The antipode \(S_{CEM}\) is defined by \(S_{CEM}(\bullet) = \bullet\) and
\[S_{CEM}(t) = -t - \sum_{t, \bullet \neq s \subset t} S_{CEM}(s) \, t / s.\]
Note
We adopt the singleton-reduced coproduct, where the singleton tree \(\bullet\) appears in each forest at most once. This defines a Hopf algebra on \(\widetilde{H} = H / J\).

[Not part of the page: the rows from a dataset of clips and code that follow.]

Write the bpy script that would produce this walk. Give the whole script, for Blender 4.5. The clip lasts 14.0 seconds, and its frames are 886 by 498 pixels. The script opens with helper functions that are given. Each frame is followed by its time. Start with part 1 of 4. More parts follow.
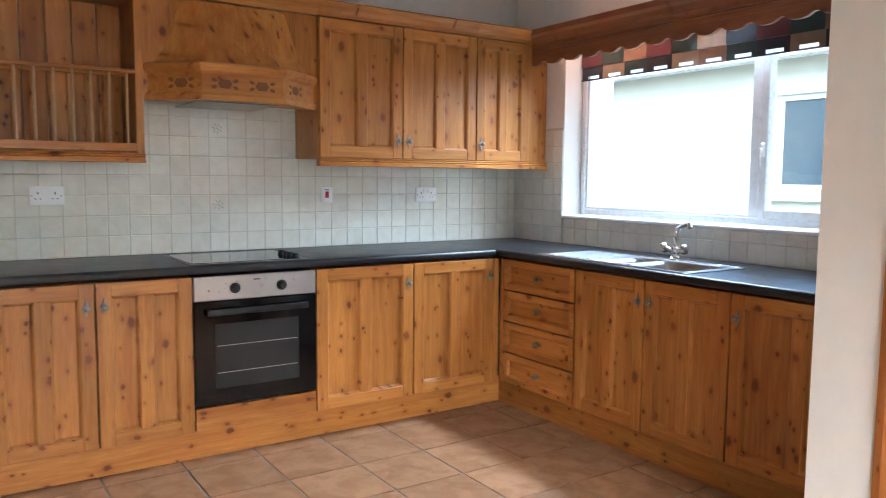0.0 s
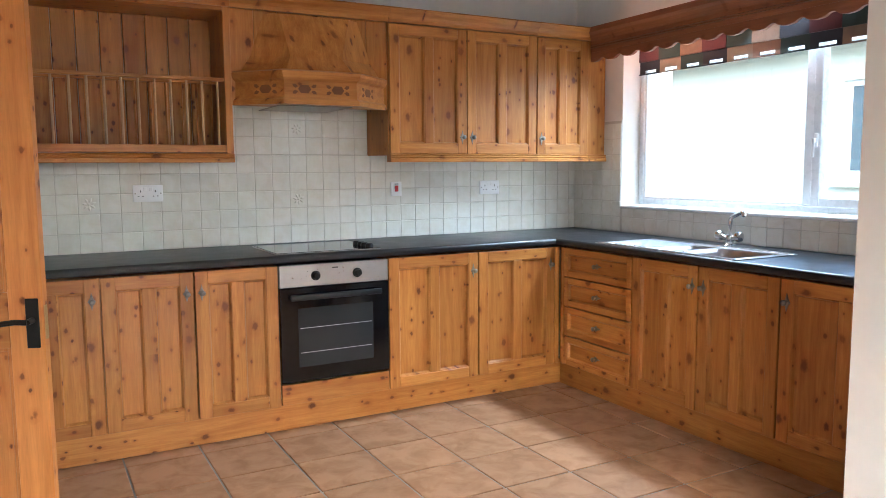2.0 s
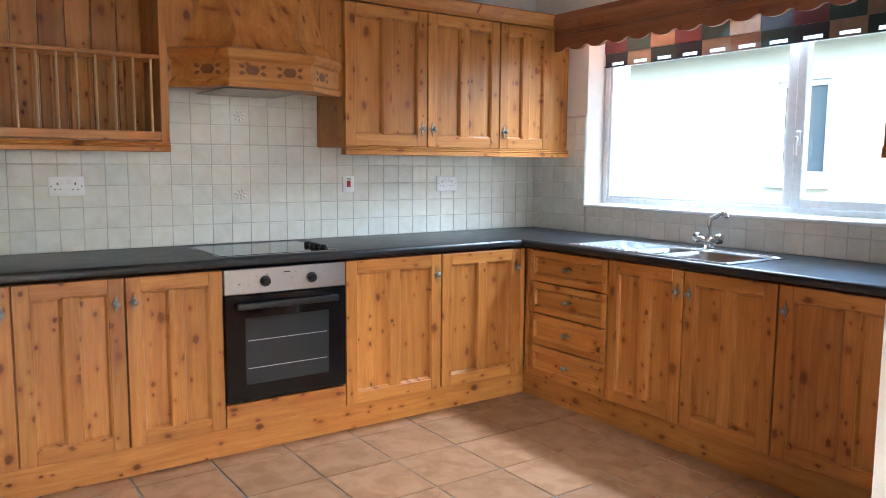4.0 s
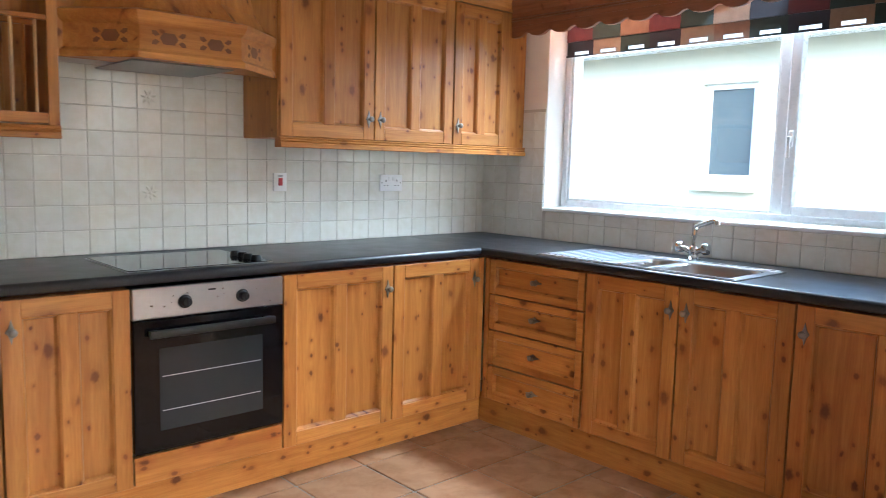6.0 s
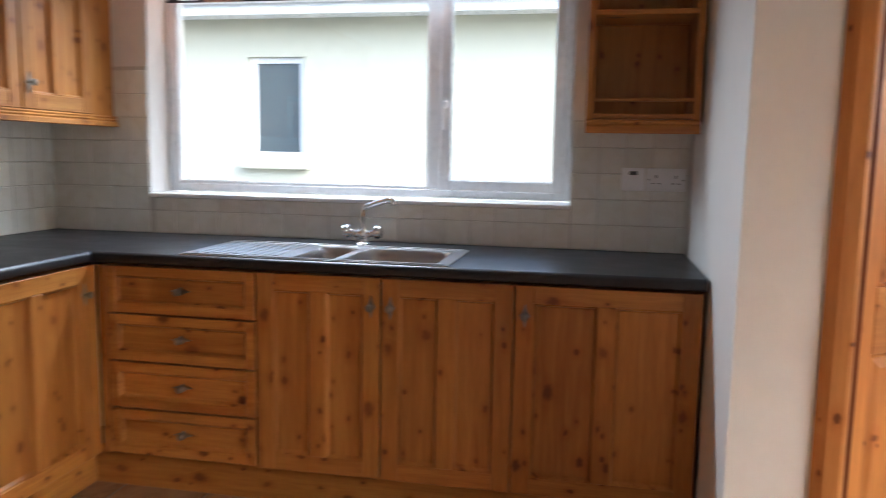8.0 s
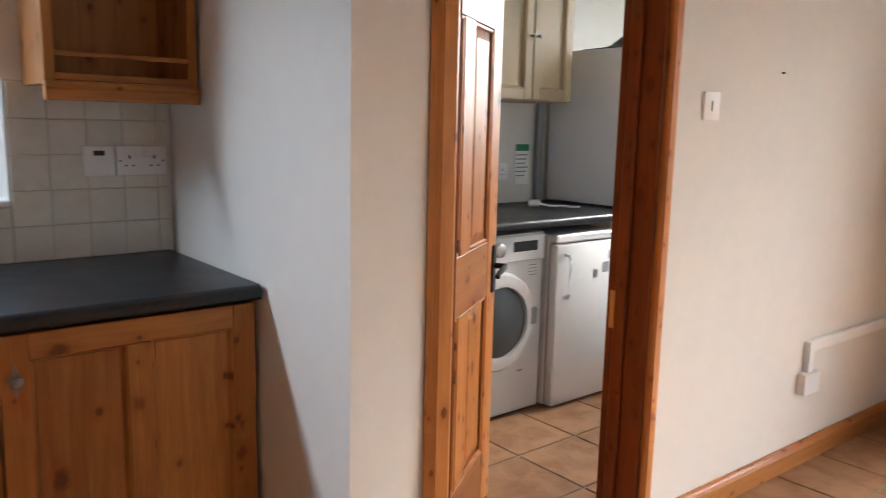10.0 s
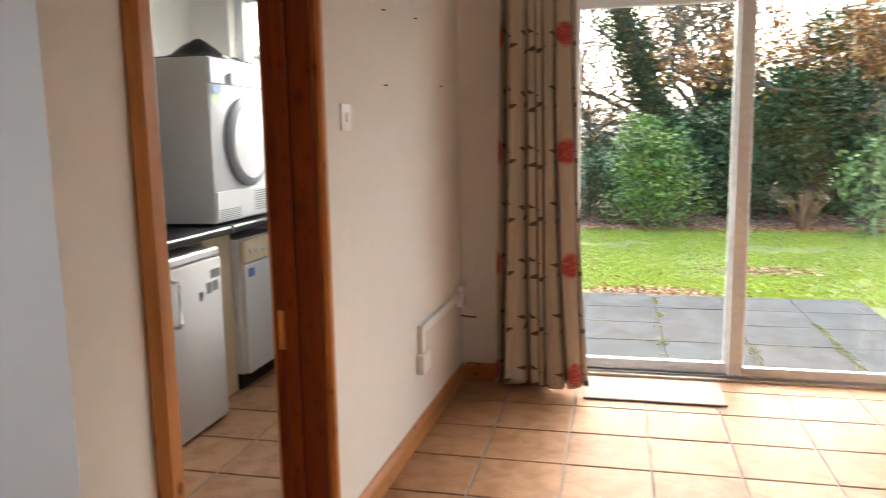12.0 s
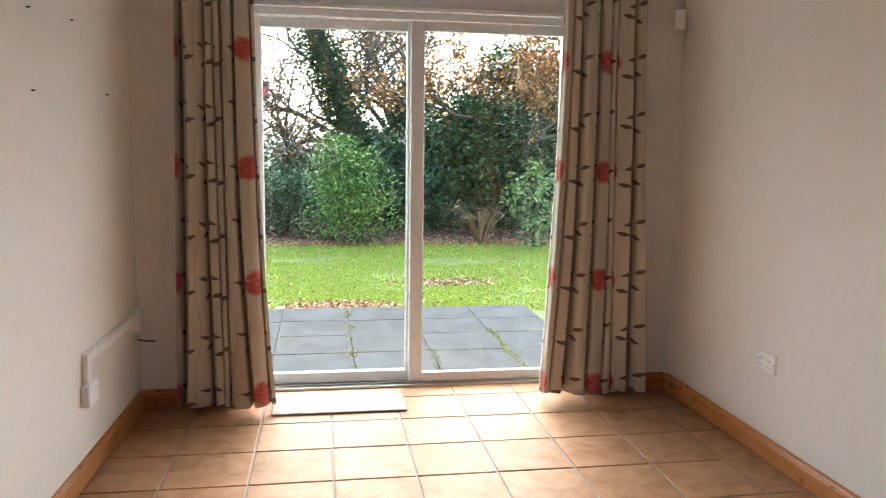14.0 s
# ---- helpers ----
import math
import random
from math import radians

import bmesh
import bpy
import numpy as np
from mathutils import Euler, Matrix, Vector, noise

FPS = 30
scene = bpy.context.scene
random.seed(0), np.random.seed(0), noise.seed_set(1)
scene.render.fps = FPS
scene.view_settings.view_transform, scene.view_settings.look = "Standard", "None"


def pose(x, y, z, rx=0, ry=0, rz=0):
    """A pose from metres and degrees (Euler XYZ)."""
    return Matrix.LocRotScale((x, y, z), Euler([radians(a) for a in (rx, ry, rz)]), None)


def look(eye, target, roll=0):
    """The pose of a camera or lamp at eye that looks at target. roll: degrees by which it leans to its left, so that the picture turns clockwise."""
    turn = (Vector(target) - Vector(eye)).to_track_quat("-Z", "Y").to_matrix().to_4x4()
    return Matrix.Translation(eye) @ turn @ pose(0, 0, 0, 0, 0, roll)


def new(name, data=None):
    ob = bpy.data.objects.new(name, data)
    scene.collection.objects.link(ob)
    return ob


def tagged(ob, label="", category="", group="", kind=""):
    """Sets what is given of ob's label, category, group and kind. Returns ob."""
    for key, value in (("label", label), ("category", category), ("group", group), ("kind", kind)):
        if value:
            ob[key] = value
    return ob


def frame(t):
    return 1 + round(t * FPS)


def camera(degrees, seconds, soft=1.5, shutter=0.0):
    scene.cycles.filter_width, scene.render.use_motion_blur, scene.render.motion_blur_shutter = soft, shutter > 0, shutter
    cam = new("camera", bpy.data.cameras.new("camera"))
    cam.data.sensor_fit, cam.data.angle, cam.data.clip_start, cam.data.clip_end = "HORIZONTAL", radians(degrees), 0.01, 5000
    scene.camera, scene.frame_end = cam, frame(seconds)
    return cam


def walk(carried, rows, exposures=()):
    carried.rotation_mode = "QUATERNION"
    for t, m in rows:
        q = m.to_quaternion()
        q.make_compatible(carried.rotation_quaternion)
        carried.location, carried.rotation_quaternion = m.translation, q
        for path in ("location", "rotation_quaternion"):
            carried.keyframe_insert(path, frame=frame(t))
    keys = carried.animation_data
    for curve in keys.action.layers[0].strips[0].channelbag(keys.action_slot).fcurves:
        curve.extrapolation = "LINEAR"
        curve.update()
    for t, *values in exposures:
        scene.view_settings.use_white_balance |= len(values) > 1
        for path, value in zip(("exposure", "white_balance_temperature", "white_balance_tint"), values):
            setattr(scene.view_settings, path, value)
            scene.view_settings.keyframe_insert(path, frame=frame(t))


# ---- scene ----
PATH = [
    (0, (-3.186, -3.964, 1.287), (-2.088, -2.303, 1.101), 0.5),
    (0.5, (-3.233, -4.079, 1.308), (-2.22, -2.362, 1.136), 0.5),
    (1, (-3.325, -4.187, 1.305), (-2.335, -2.458, 1.121), -0.0),
    (1.5, (-3.325, -4.217, 1.305), (-2.363, -2.475, 1.107), -0.3),
    (2, (-3.326, -4.183, 1.309), (-2.372, -2.437, 1.097), -0.4),
    (4.5, (-3.341, -3.633, 1.291), (-2.158, -2.036, 1.067), 0.5),
    (5, (-3.305, -3.499, 1.279), (-2.091, -1.925, 1.055), 0.5),
    (5.5, (-3.243, -3.342, 1.297), (-1.989, -1.799, 1.083), 0.8),
    (6, (-3.203, -3.187, 1.289), (-1.866, -1.716, 1.067), 1.4),
    (6.5, (-3.206, -2.956, 1.294), (-1.708, -1.651, 1.064), 1.6),
    (7, (-3.165, -2.76, 1.27), (-1.515, -1.656, 1.033), 1.5),
    (7.5, (-3.07, -2.539, 1.262), (-1.258, -1.725, 1.028), 1.1),
    (8, (-2.974, -2.343, 1.255), (-1.027, -1.963, 1.006), 1.0),
    (8.5, (-2.877, -2.156, 1.244), (-0.897, -2.322, 1.01), -0.1),
    (8.7, (-2.805, -2.111, 1.261), (-0.853, -2.466, 1.004), 0.2),
    (10.8, (-2.054, -1.809, 1.297), (-0.901, -3.419, 1.015), 0.2),
    (11, (-1.99, -1.816, 1.287), (-0.939, -3.497, 1.019), -0.2),
    (11.5, (-1.926, -1.788, 1.31), (-1.154, -3.611, 1.026), -0.5),
    (12, (-1.867, -1.698, 1.311), (-1.42, -3.625, 1.014), -1.0),
    (12.5, (-1.882, -1.677, 1.305), (-1.719, -3.647, 1.0), -0.4),
    (13, (-1.905, -1.685, 1.306), (-1.956, -3.663, 1.014), 0.1),
    (13.5, (-1.92, -1.688, 1.318), (-2.13, -3.658, 1.043), 0.6),
    (14, (-1.972, -1.682, 1.314), (-2.287, -3.641, 1.058), 0.8),
]
cam = camera(60.6, 14.0, soft=0.8, shutter=0.4)
EXPOSURES = [(0, 3.3, 5150, 2), (2, 3.45, 5150, 2), (5, 3.5, 5150, 2), (6.5, 3.35, 5250, 3), (7.5, 3.05, 5450, 5), (8, 2.75, 5700, 9), (8.7, 2.65, 5850, 12), (11, 3.0, 5550, 3), (11.5, 2.75, 5700, 5), (12, 2.47, 5950, 6), (13, 2.45, 5700, 3), (14, 2.45, 5500, 1)]
walk(cam, [(t, look(eye, target, roll)) for t, eye, target, roll in PATH], EXPOSURES)

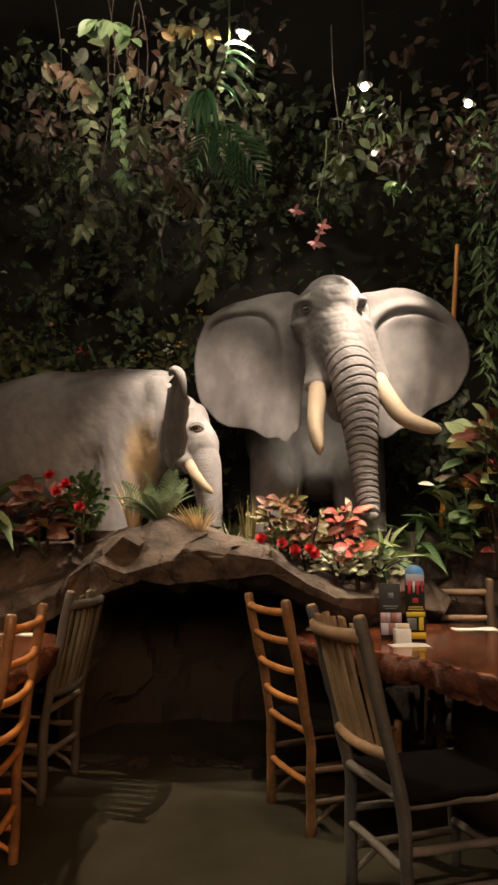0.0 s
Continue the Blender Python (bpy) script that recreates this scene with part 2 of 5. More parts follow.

There are alternative forms of the coproduct defined directly on \(H\), but these do not define a Hopf algebra.
Note
Since \(\bullet\) is the unit, characters \(\phi\) on the resulting Hopf algebra must satisfy \(\phi(\bullet) = 1\).
Example: CEM coproduct
import kauri as kr
import kauri.cem as cem
t = kr.Tree([[],[[]]])
kr.display(cem.coproduct(t))
- counit = <kauri.maps.Map object>
The counit \(\varepsilon_{CEM}\) of the CEM Hopf algebra.
- Type:
Example usage:
print(cem.counit(Tree([]))) # Returns 1 print(cem.counit(Tree([[]]))) # Returns 0
1 0
- antipode = <kauri.maps.Map object>
The antipode \(S_{CEM}\) of the CEM Hopf algebra.
- Type:
Example usage:
t = Tree([[[]],[]]) kr.display(cem.antipode(t))
- coproduct(t: Tree) TensorProductSum[source]
The coproduct \(\Delta_{CEM}\) of the CEM Hopf algebra.
- Parameters:
t (Tree) – tree
- Return type:
Example usage:
t = Tree([[[]],[]]) kr.display(cem.coproduct(t))
- map_product(f: Map, g: Map) Map[source]
Returns the product of maps in the CEM Hopf algebra, defined by
\[(f \cdot g)(t) := \mu \circ (f \otimes g) \circ \Delta_{CEM} (t)\]Note
cem.map_product(f,g) is equivalent to the Map operator f ^ g
Example usage:
f = cem.map_product(ident, cem.antipode) print(f(Tree([[]])))
0
- map_power(f: Map, exponent: int) Map[source]
Returns the power of a map in the CEM Hopf algebra, where the product of functions is defined by
\[(f \cdot g)(t) := \mu \circ (f \otimes g) \circ \Delta_{CEM} (t)\]and negative powers are defined as \(f^{-n} = (f \circ S_{CEM})^n\), where \(S_{CEM}\) is the CEM antipode.
- Parameters:
f (Map) – f
exponent (int) – exponent
Example usage:
S = cem.map_power(ident, -1) # antipode print(S(Tree([[]])))
-1 * [[]]